Die Bundesfamilienministerin spricht von purem Gold; ein Schatz, den es zu heben gilt. Schlummert da tatsächlich so ein Potenzial bei den Rentnern?

Meister: Auf jeden Fall. Schauen Sie, all diese Leute haben einen so reichen Erfahrungsschatz, den sie weiterreichen könnten, ob das jetzt der Professor ist oder der Handwerker. Von daher bin ich Frau von der Leyen sehr dankbar für ihre Initiative. Allerdings darf der Staat auch nicht verlangen, dass sich jeder Mensch verpflichtet fühlen muss, sich ehrenamtlich zu betätigen. Das Ehrenamt funktioniert eben nur freiwillig.

Welche Bedeutung wird das Ehrenamt in Zukunft haben?

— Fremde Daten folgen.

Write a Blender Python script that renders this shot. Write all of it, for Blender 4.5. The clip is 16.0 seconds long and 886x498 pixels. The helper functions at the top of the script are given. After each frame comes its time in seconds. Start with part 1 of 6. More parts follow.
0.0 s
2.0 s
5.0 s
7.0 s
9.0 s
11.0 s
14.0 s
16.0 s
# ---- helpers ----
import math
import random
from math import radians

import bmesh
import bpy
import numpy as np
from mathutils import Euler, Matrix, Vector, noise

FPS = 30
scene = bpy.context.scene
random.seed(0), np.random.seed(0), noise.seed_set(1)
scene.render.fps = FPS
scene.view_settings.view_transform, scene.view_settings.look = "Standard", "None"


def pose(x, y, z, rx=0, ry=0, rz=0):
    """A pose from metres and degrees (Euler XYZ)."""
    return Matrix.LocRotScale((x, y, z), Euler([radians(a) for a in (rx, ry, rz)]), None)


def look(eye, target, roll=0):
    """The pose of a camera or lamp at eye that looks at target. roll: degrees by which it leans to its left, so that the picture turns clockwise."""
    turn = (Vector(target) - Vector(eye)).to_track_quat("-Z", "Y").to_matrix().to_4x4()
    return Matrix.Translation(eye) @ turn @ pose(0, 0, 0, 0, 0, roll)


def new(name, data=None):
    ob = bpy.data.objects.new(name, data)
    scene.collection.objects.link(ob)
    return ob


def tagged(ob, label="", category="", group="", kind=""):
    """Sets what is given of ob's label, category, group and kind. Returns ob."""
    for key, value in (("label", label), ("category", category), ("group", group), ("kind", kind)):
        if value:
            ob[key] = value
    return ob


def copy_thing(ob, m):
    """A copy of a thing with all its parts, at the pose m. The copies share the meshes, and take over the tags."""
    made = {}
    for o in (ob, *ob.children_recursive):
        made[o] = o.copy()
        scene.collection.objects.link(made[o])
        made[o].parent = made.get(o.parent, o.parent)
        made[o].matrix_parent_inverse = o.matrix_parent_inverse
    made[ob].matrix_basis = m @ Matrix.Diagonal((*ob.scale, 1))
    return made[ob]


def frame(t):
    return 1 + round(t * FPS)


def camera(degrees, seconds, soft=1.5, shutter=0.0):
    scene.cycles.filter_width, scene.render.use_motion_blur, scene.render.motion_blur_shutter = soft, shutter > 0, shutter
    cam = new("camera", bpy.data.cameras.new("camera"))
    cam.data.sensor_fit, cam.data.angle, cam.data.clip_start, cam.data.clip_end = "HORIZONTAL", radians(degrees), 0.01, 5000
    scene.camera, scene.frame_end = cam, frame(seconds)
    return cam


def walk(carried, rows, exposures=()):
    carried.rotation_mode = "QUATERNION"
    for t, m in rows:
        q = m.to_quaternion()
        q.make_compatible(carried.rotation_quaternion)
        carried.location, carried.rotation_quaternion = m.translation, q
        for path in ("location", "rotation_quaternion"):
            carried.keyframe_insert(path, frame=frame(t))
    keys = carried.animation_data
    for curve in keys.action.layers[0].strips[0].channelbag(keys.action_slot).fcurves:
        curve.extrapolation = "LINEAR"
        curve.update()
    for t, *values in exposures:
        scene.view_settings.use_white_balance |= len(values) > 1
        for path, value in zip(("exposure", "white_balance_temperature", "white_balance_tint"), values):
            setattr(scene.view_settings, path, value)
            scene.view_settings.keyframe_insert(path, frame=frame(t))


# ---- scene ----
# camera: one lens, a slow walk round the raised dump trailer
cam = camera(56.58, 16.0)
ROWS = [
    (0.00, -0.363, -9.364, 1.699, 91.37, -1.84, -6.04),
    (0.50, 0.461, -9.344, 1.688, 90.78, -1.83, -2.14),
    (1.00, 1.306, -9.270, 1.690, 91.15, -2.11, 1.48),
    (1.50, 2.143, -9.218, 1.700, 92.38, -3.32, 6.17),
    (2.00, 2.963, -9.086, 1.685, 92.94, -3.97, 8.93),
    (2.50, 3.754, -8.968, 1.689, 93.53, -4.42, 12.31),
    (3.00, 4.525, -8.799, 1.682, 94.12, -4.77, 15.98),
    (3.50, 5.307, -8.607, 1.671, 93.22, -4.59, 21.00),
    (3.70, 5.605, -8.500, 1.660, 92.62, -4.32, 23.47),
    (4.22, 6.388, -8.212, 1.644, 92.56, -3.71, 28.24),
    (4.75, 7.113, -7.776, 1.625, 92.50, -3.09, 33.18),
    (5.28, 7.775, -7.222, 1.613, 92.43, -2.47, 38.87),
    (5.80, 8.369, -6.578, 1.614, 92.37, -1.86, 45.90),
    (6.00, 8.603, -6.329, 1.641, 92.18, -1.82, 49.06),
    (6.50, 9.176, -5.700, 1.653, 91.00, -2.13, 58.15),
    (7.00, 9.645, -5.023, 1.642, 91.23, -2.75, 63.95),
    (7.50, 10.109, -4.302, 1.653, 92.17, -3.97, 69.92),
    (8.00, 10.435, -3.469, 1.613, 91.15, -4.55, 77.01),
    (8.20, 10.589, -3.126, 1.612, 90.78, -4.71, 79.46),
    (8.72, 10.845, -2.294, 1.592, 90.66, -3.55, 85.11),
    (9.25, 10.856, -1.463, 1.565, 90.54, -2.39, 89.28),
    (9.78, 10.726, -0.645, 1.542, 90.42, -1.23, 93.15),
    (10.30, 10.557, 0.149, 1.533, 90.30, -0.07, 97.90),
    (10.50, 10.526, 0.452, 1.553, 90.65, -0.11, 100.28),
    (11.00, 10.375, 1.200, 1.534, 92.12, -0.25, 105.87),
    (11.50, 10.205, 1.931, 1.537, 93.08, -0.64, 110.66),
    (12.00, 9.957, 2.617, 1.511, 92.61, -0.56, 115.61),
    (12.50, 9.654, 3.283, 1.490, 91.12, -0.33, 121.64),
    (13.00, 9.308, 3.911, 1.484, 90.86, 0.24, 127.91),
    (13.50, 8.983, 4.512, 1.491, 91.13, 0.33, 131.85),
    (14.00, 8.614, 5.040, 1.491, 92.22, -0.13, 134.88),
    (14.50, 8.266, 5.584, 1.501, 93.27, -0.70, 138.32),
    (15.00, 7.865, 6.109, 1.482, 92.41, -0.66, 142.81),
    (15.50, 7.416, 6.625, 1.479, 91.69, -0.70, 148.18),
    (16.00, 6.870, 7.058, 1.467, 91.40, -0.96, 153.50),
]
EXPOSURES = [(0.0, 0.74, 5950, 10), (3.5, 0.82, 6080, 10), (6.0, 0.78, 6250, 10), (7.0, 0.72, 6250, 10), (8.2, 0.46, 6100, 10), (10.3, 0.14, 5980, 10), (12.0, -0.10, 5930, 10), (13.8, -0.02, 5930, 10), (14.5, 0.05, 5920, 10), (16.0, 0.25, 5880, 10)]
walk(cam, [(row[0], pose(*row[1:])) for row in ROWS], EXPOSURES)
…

Meister: Es ist ja schon jetzt so, dass unsere Gesellschaft in ihrer sozialen Vielfalt ohne die Solidarität und den Gemeinsinn der vielen Helfer nicht existieren könnte. Und in Zukunft wird deren Bedeutung noch wachsen. Ein Blick auf die Alterspyramide verrät uns, dass gegenseitige Hilfe im Alter wichtiger wird denn je. Wir brauchen auch mehr Omas und Opas, die den Jungen bei der Kinderbetreuung helfen. Nicht umsonst geht der Trend zu neuen Wohnformen, wo zum Beispiel Ältere und Alleinerziehende unter einem Dach wohnen und sich gegenseitig helfen. Auch das ist Ehrenamt.